Title: Murder in Bollywood; Author: Shadab Amjad Khan; Publisher: Penguin India; Pages: 256; Price: Rs.250
It is an eerie, dark night in a deserted studio on the outskirts of Mumbai where Bollywood’s leading director Nikhil Kapoor dies of a powerful electric shock. Across the city, in a opulent hotel where she comes for a celebrity product endorsement, his wife and reigning diva Mallika Kapoor succumbs to a drug overdose. Police initially rule both deaths accidental, but have soon reason to re-think their assessment.

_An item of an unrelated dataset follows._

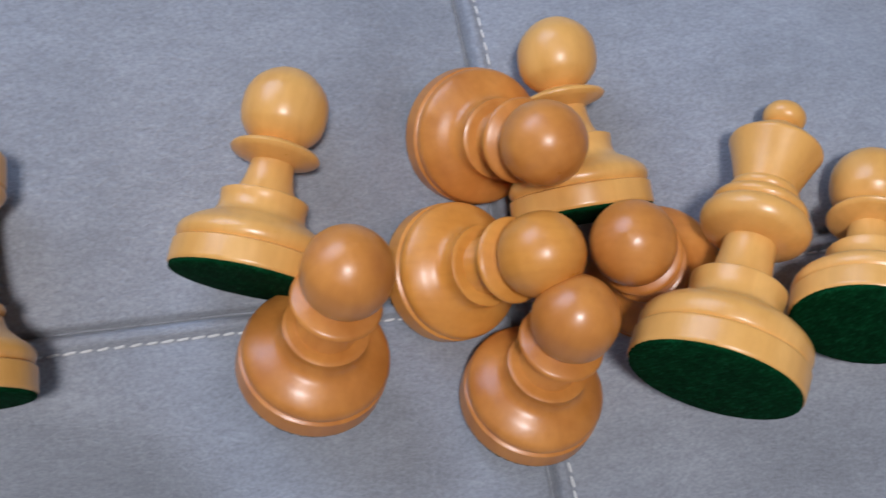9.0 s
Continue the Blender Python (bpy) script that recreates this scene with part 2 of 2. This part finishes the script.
def make_rook(label, m, material, cuts):
    root = piece("rook", label, m, "pale wooden rooks")
    turned_parts(root, ROOK, [("base", 15.9), ("stem", 35.4), ("collar", 43.0)], material)
    # crown: a hollow ring with saw cuts (degrees round it, half width in mm)
    bm = bmesh.new()
    ro, ri, h0, h1, hf = 13.4, 9.8, 43.0, 49.6, 44.4
    for k, (c0, w0) in enumerate(cuts):
        c1, w1 = cuts[(k + 1) % len(cuts)]
        a0, a1 = radians(c0 - 90) + w0 / ro, radians((c1 if c1 > c0 else c1 + 360) - 90) - w1 / ro
        n = 12
        cols = []
        for i in range(n + 1):
            a = a0 + (a1 - a0) * i / n
            prof = [(ri, hf), (ri, h1 - 0.5), (ri + 0.4, h1), (ro - 0.5, h1), (ro, h1 - 0.5), (ro, hf)]
            cols.append([bm.verts.new((r * math.cos(a) / 1000, r * math.sin(a) / 1000, h / 1000)) for r, h in prof])
        for c, d in zip(cols, cols[1:]):
            for j in range(len(c) - 1):
                bm.faces.new((c[j], c[j + 1], d[j + 1], d[j]))
        bm.faces.new(cols[0])
        bm.faces.new(cols[-1][::-1])
    ring = lathe([(h0, 13.2), (hf, ro), (hf + 0.02, ri), (hf - 1.2, ri - 0.5), (hf - 2.2, 0.0)], 72)
    me = bpy.data.meshes.new("tmp")
    ring.to_mesh(me)
    ring.free()
    bm.from_mesh(me)
    bpy.data.meshes.remove(me)
    bmesh.ops.recalc_face_normals(bm, faces=bm.faces)
    crown = part("crown", bm, material, root, "hollow crown with narrow saw cuts")
    crown.data.set_sharp_from_angle(angle=radians(40))
    felt_pad(root, 18.5)
    return root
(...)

This happens as they learn the director, just two nights before his death, had made a shocking revelation. At a party of his friends – a leading actor, a diva-in-waiting, a hotshot producer, a fashion designer, socialite, his secretary and a doctor couple from his past, he disclosed that he knows among them is a killer, who will strike again.
As more murders, disguised as accidents, and attempts to kill follow, Mumbai police’s finest – the crime branch’s Special Case Squad, headed by the tough and determined Additional Commissioner of Police Meeta Kashyap, arrive on the scene. The investigation is entrusted to Senior Inspector Hossein Sheriyar Khan, nicknamed ‘Hoshiyar’ Khan after cracking the case of the murder of a leading industrialist – and later of the prime suspect.
But can he and his team find the lethal secrets in the victims and prospective victims’ past to forestall the fiendish designs of a cold-blooded killer and uncover the insidious conspiracy behind the murders? Are those threatened being honest at all? And above all, will their top boss, the petty, vindictive, and grandstanding Mumbai Police Commissioner T.L. Ghankar, who has considerable animus for Kashyap and her team, allow them to work unhindered?
This sets the stage for an absorbing crime story, with quite a few red herrings and twists (and a little bit of complicated motives), but more importantly, quite a bit of insight into workings of Bollywood and lives of its stars – but then it was to be expected from the author, who is a third generation scion of an illustrious film industry family, with his grandfather Jayant and father Amjad Khan being versatile actors, whose performances across the spectrum are still remembered and lauded.
It was a mark of the respect that Amjad Khan commanded that megastar Amitabh Bachchan, who faced him in several of his landmark films, launched the book.
Shadab Khan, who has acted in a few films and then been a scriptwriter, had ambitions to write a book and direct a film. With this, he succeeds in one, and offers a prospect towards the other, by penning something that seems to be waiting to be translated onto the silver screen. “Murder In Bollywood”, presented as an account painstakingly collected by a journalist attempting to get the full story of a string of sensational crimes about which police have just given a few, incomplete facts, creates a convincing millieu – right from its spooky start to the chilling but realistic end.
Its characters are too valuable to remain confined to a one-off and it is hoped they return soon.
The book also serves another signal end – connecting Bollywood and crime fiction. Bollywood has managed to pervade almost all facets of Indian life – but mystery fiction only fleetingly, despite offering a perfect setting for crimes of passion and vendetta with performers skilled in donning new faces and personas and pretending to be what they are not, and a surfeit of obsessive jealousy, overweening egos, cut-throat rivalry, illicit love, indulgent living, and relaxed code of morals.
There have been just a few attempts to use it – Madhumita Bhattacharyya’s feisty detective Reema Ray, who, in her second outing “Dead in a Mumbai Minute”, tries to solve the murder of a former assistant to a fading Bollywood superstar on a private island while Saurabh Garg’s “The Nidhi Kapoor Story” deals with various unsavoury happenings around a pedigreed leading actress with a troubled past, who is being targeted by unknown assailants. There could be more but are highly insufficient given the huge promise of this fertile millieu.
Shadab shows the way. His attempt may not be completely perfect – the sentences could have been little less longer, some characters utilised more, but on the whole, the work is most engrossing. Also like Bollywood films, fiction also need a certain willing suspension of disbelief – and this doesn’t transgress limits.